Scene script records
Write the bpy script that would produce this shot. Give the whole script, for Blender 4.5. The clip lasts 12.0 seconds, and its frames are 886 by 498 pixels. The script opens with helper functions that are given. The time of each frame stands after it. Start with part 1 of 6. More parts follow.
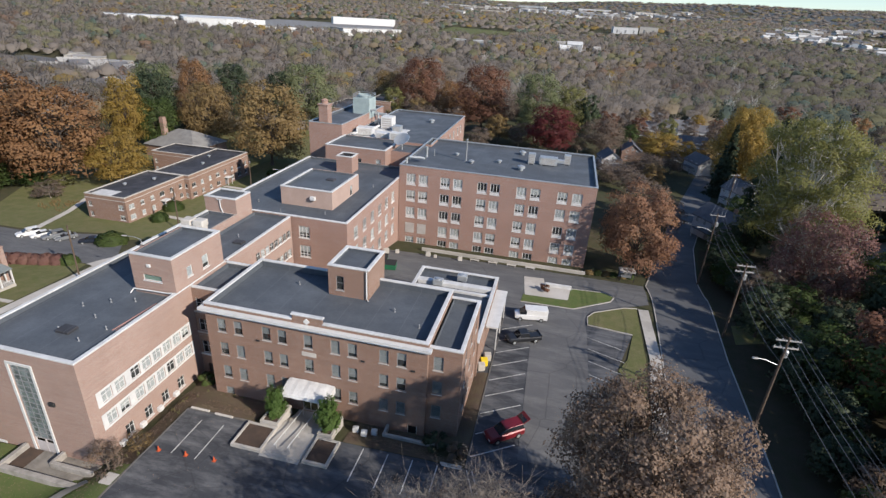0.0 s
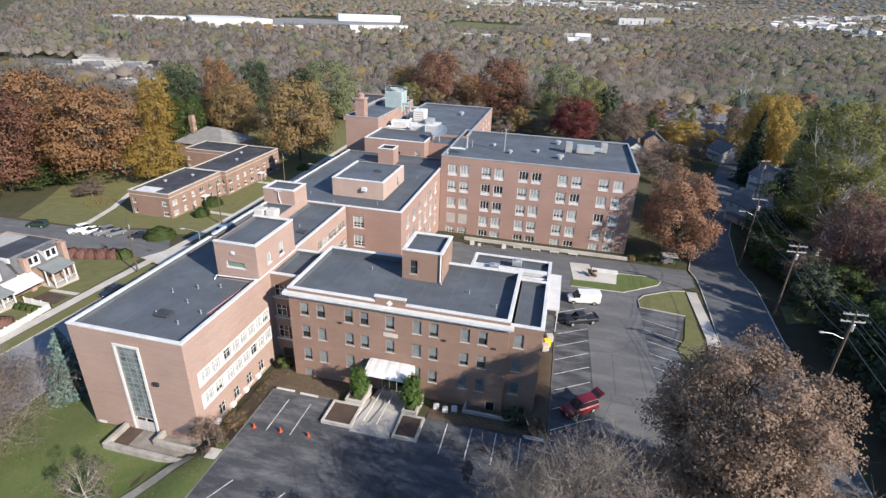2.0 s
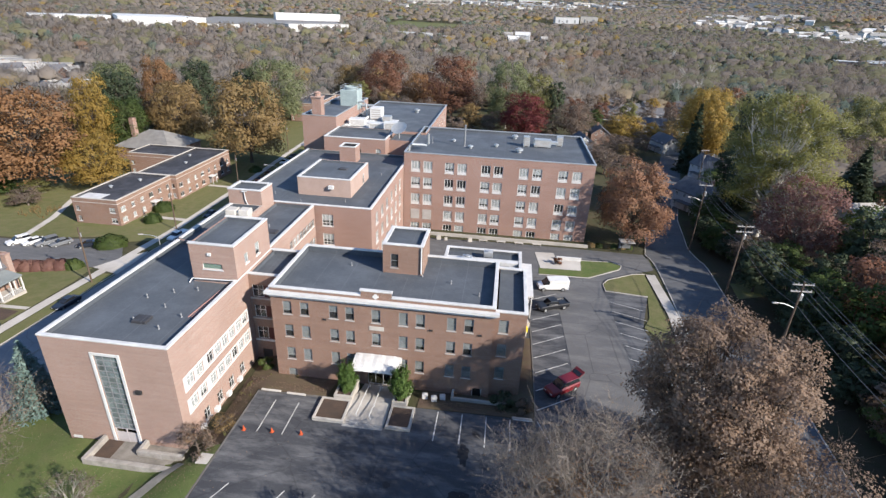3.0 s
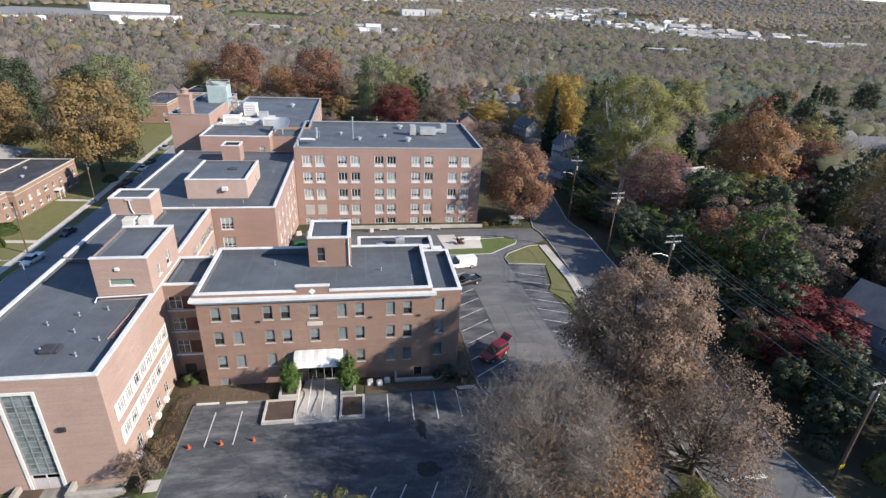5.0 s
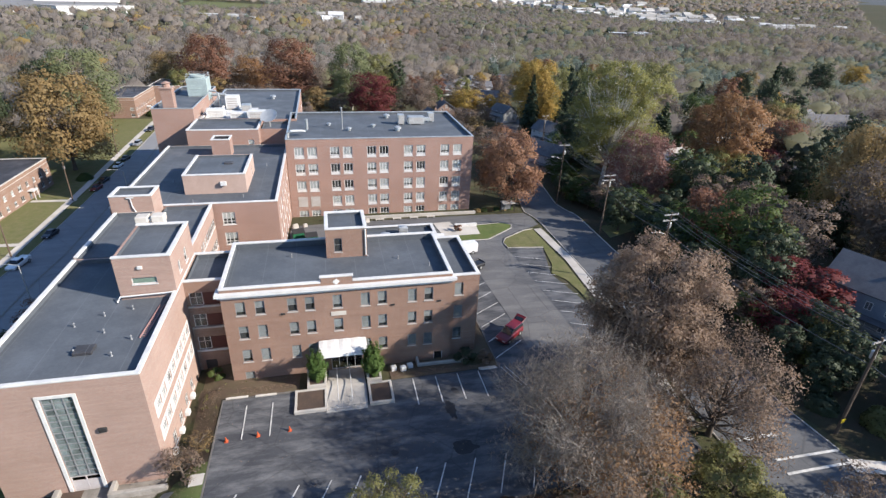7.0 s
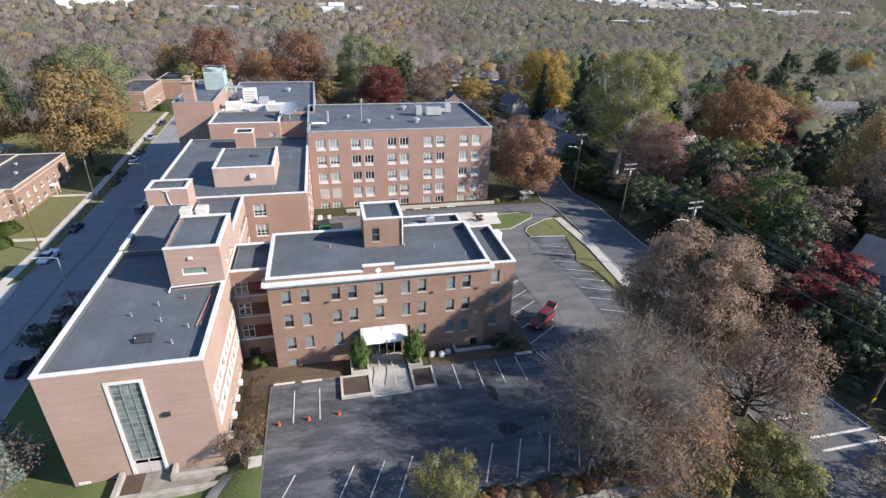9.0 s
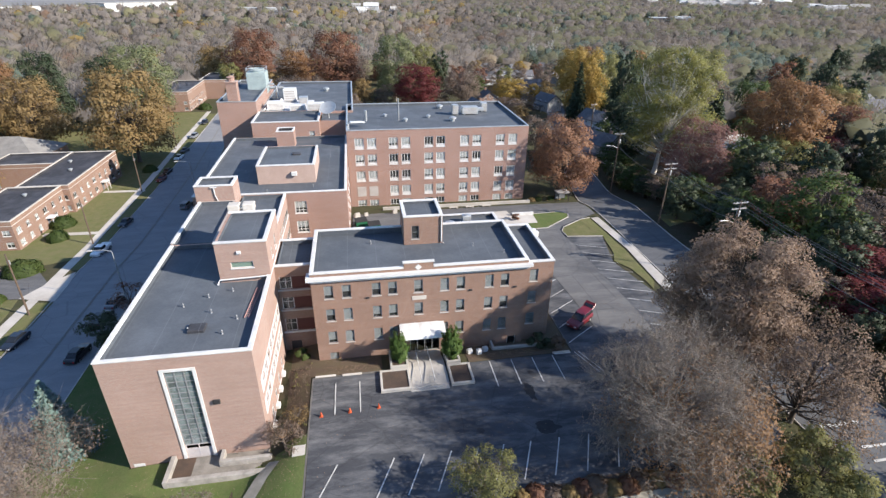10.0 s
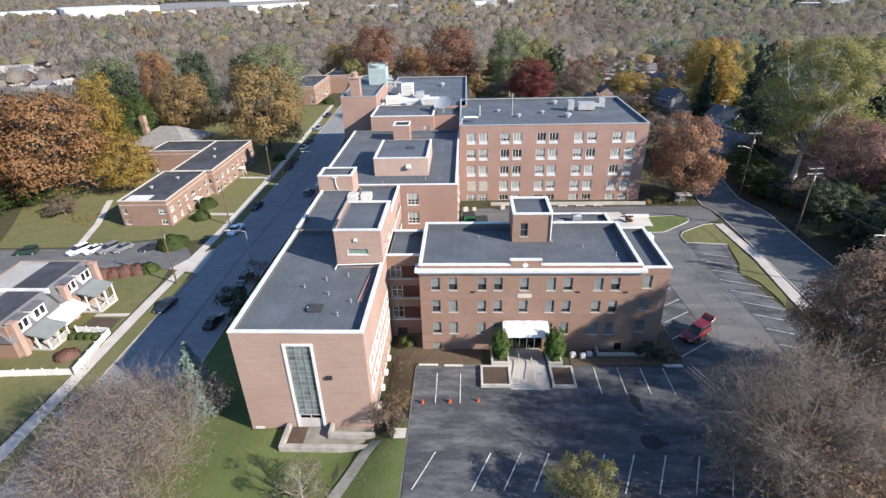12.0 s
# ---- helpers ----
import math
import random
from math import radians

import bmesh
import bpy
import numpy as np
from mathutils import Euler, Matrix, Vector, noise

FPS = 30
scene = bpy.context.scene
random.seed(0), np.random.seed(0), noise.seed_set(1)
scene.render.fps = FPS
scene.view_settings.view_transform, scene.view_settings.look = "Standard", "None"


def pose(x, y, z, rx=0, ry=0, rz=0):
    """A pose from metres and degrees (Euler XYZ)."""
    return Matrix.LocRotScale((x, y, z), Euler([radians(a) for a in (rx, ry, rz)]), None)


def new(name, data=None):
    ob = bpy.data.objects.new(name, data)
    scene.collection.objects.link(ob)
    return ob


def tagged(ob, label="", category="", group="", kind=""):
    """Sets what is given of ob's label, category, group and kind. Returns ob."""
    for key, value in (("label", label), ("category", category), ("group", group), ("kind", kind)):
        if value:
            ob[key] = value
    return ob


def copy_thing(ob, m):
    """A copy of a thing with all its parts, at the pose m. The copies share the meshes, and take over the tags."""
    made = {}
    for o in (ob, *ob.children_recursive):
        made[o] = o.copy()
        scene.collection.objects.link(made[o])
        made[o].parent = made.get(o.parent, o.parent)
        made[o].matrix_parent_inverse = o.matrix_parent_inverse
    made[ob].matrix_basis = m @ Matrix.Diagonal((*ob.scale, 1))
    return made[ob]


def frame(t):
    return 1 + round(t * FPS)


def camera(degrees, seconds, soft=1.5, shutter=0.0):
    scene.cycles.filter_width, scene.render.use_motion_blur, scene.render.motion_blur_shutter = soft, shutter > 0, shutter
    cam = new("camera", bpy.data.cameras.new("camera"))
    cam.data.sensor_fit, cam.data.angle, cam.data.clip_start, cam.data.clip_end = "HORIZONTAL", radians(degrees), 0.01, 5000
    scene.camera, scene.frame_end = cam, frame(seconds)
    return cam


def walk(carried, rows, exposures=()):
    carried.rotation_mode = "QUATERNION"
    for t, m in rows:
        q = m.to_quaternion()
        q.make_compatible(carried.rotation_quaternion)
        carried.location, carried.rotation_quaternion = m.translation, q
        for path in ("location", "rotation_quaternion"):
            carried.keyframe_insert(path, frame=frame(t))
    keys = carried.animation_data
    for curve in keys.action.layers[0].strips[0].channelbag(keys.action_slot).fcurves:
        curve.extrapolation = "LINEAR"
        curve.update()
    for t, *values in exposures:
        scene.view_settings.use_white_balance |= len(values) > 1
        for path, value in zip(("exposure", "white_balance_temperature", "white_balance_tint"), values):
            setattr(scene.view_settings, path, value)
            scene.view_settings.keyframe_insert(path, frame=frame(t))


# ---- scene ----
cam = camera(81.17, 12.0, soft=1.4)
# rows: seconds, eye x y z, Euler turn in degrees
ROWS = [
    (0.0, -0.430, -0.201, 45.150, 65.404, -3.201, 13.368),
    (0.5, -2.315, -1.324, 44.885, 65.432, -3.025, 12.631),
    (1.0, -4.237, -2.550, 44.659, 65.377, -2.715, 12.586),
    (1.5, -6.153, -3.734, 44.532, 65.142, -2.368, 13.306),
    (2.0, -8.031, -4.774, 44.275, 64.945, -2.058, 13.487),
    (2.5, -9.863, -5.982, 44.114, 64.910, -1.892, 12.464),
    (3.0, -11.755, -6.964, 43.768, 65.096, -2.197, 7.299),
    (3.5, -13.705, -7.787, 43.469, 65.358, -2.542, 0.651),
    (5.5, -20.859, -9.878, 43.401, 64.711, -2.446, -9.456),
    (6.0, -22.485, -9.997, 43.462, 64.446, -2.287, -10.616),
    (6.5, -24.023, -9.990, 43.472, 64.228, -2.172, -11.569),
    (7.0, -25.572, -9.922, 43.533, 63.900, -2.052, -12.416),
    (9.0, -30.595, -10.390, 43.758, 62.955, -1.521, -12.647),
    (9.5, -31.313, -10.591, 43.755, 62.844, -1.252, -12.090),
    (10.0, -31.913, -10.757, 43.867, 62.784, -0.718, -9.351),
    (10.5, -32.319, -10.837, 43.933, 62.630, -0.023, -5.608),
    (11.0, -32.416, -10.928, 43.994, 62.499, 0.608, -2.079),
    (11.5, -32.619, -10.880, 44.064, 62.418, 1.062, 0.415),
    (12.0, -32.635, -10.811, 44.112, 62.277, 1.395, 2.271),
]
walk(cam, [(t, pose(x, y, z, rx, ry, rz)) for t, x, y, z, rx, ry, rz in ROWS],
     exposures=((0.0, 0.62, 6930, 12), (0.5, 0.92, 6930, 12), (1.0, 1.01, 6930, 12), (2.0, 1.07, 6930, 12), (3.5, 1.06, 6930, 12), (5.5, 1.11, 6930, 12), (7.0, 1.17, 6930, 12), (10.0, 1.25, 6930, 12), (12.0, 1.28, 6930, 12)))

# ---- light ----
SUN_TURN, SUN_HEIGHT = 118.0, 29.2
world = bpy.data.worlds.new("sky_world")
scene.world = world
world.use_nodes = True
wn = world.node_tree.nodes
sky = wn.new("ShaderNodeTexSky")
sky.sky_type, sky.sun_disc = "NISHITA", False
sky.sun_elevation, sky.sun_rotation = radians(SUN_HEIGHT), radians(SUN_TURN)
sky.dust_density, sky.air_density, sky.ozone_density = 0.05, 1.0, 5.5
wn["Background"].inputs["Strength"].default_value = 0.118
world.node_tree.links.new(sky.outputs["Color"], wn["Background"].inputs["Color"])
sun = new("sun", bpy.data.lights.new("sun", "SUN"))
sun.data.energy, sun.data.angle, sun.data.color = 4.5, radians(0.6), (1.0, 0.955, 0.89)
to_sun = Vector((math.sin(radians(SUN_TURN)) * math.cos(radians(SUN_HEIGHT)),
                 math.cos(radians(SUN_TURN)) * math.cos(radians(SUN_HEIGHT)), math.sin(radians(SUN_HEIGHT))))
sun.rotation_euler = to_sun.to_track_quat("Z", "Y").to_euler()


# ---- materials ----
def shader(name):
    m = bpy.data.materials.new(name)
    m.use_nodes = True
    n, l = m.node_tree.nodes, m.node_tree.links
    return m, n, l, n["Principled BSDF"]


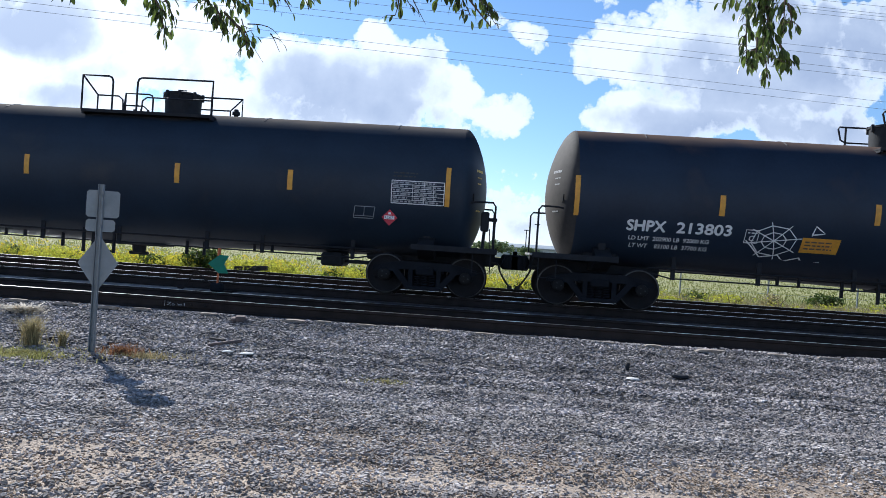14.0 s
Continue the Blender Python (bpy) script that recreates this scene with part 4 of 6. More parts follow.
    part("bottom_outlet", v, FRAME, car)
    rg = Geo().box(off - 2.35, off - 1.85, -0.7, 0.1, 0.50, 0.80, 0.05)
    rg.tube([(off - 2.5, -0.4, 0.64), (off - 1.15, -0.4, 0.60)], 0.035, 8)
    rg.box(off - 1.75, off - 1.25, -0.65, -0.35, 0.58, 0.66, 0.02)
    part("brake_cylinder", rg, FRAME, car)
    bp = Geo().tube([(-off + 1.0, -0.9, 0.92), (off - 1.0, -0.9, 0.92)], 0.022, 6)
    part("brake_pipe", bp, FRAME, car)
    for x in (-0.92, -0.70, -0.22):
        part("outlet_guard_post", Geo().box(x - 0.03, x + 0.03, -0.78, -0.72, 0.46, 1.0, 0.006), FRAME, car)
    part("outlet_guard_rail", Geo().tube([(-0.70, -0.75, 0.50), (-0.22, -0.75, 0.50)], 0.02, 6), FRAME, car)
    # top platform with its railings, manway and fittings
    x0, x1 = plat
    ztop = zc + rad
    zp = ztop - 0.155    # upper face of the platform
    w = x1 - x0
    plan = {"left": (0.0, 0.235, 0), "right": (0.424, 1.0, 0), "manway": (0.64, 0.41, 0.46), "valve": 0.33, "safety": 1}
    plan.update(top or {})
    for y in (-0.95, 0.42):
        part("walkway_plate", Geo().box(x0, x1, y, y + 0.53, zp - 0.04, zp, 0.006), FRAME, car)
    for y in (-0.975, 0.955):
        part("toe_board", Geo().box(x0, x1, y, y + 0.02, zp - 0.05, zp + 0.02, 0.004), FRAME, car)
    for x in (x0, x1 - 0.05):
        part("platform_beam", Geo().box(x, x + 0.05, -0.95, 0.95, zp - 0.09, zp - 0.042, 0.004), FRAME, car)
    zr2 = ztop + 0.60
    zm = zr2 - 0.36
    for y in (-0.96, 0.96):
        for side, d in (("left", 1), ("right", -1)):
            rails = Geo()
            a, b, slant = plan[side]
            p, q = (x0 + w * a, x0 + w * b) if d > 0 else (x0 + w * b, x0 + w * a)
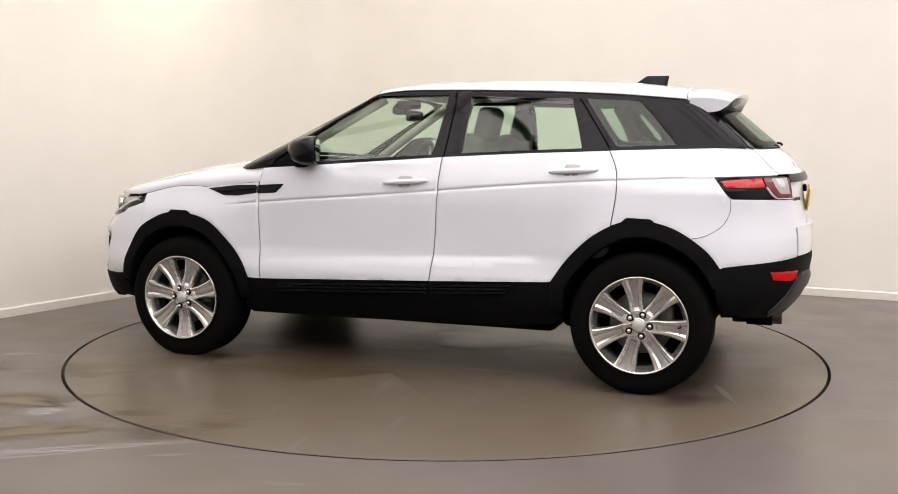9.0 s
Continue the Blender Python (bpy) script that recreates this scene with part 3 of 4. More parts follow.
def lip(arch, cy, cz, inner):
    return arch + [(cy + (y - cy) * inner, max(0.27, cz + (z - cz) * inner)) for y, z in arch][::-1]


front_lip = lip([(-1.757, 0.44)] + FRONT_ARCH + [(-0.868, 0.36)], -1.33, 0.345, 0.84)
rear_lip = lip([(0.868, 0.40)] + REAR_ARCH + [(1.735, 0.58)], 1.33, 0.345, 0.85)
both("front_arch_trim", BLACK, car, F_, B.S(*front_lip), pitch=0.022, proud=0.009, thick=0.05, edge=0.006)
both("rear_arch_trim", BLACK, car, R_, B.RS(*rear_lip), pitch=0.022, proud=0.009, thick=0.05, edge=0.006)
both("arch_tab", BLACK, car, F_, B.S(*rounded([(-1.405, 0.825), (-1.385, 0.851), (-1.275, 0.848), (-1.245, 0.825)], 0.008)), pitch=0.02, proud=0.011, thick=0.02)
both("arch_tab", BLACK, car, R_, B.RS(*rounded([(1.215, 0.845), (1.25, 0.877), (1.37, 0.872), (1.40, 0.845)], 0.008)), pitch=0.02, proud=0.011, thick=0.02)
sill = [(-0.93, 0.30), (-0.89, 0.265), (-0.243, 0.266), (0.389, 0.281), (0.70, 0.289), (0.93, 0.32), (0.90, 0.54), (0.884, 0.56), (0.647, 0.553), (0.221, 0.528), (-0.314, 0.510), (-0.80, 0.492), (-0.885, 0.485)]
sills = both("sill", BLACK, car, F_, B.S(*sill), pitch=0.025, proud=-0.011, thick=0.03)
for low, high in ((0.0, 0.013), (0.0185, 0.0315), (0.037, 0.047)):
    both("sill_rib", CLAD, car, F_, B.S((-0.675, 0.415 + low), (0.212, 0.450 + low), (0.212, 0.450 + high), (-0.69, 0.415 + high)), pitch=0.03, proud=0.014, thick=0.02, edge=0.004, label="ribbed black door cladding")
    both("sill_rib", CLAD, car, F_, B.S((0.236, 0.451 + low), (0.63 + low, 0.470 + low), (0.63 + high, 0.470 + high), (0.236, 0.451 + high)), pitch=0.03, proud=0.014, thick=0.02, edge=0.004, label="ribbed black door cladding")

# seam between rear bumper and quarter
seam = through_points([(1.738, 0.972), (1.735, 0.91), (1.70, 0.845), (1.63, 0.80), (1.555, 0.783)], 5)
for sgn, quarter_panel in zip((1, -1), quarters):
    line = [Vector(R_(B.rside(y, z), z)) for y, z in seam]
    part("bumper_seam", tube([(p.x * sgn, p.y, p.z) for p in line], 0.0016, 6), GAP, quarter_panel)

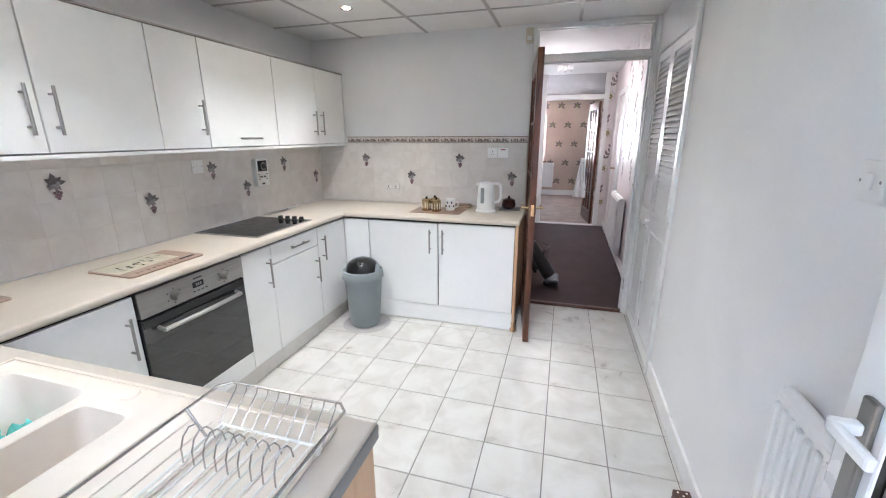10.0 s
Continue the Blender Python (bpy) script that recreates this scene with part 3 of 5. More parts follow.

> [Aim of the task] Skip the pictures, please, and transcribe only the lines from the beginning of the material through the one that contains "# ---- helpers".

> [Expected answer]
Write the bpy script that would produce this shot. Give the whole script, for Blender 4.5. The clip lasts 12.0 seconds, and its frames are 886 by 498 pixels. The script opens with helper functions that are given. The time of each frame stands after it. Start with part 1 of 6. More parts follow.
0.0 s
2.0 s
3.0 s
5.0 s
7.0 s
9.0 s
10.0 s
12.0 s
# ---- helpers ----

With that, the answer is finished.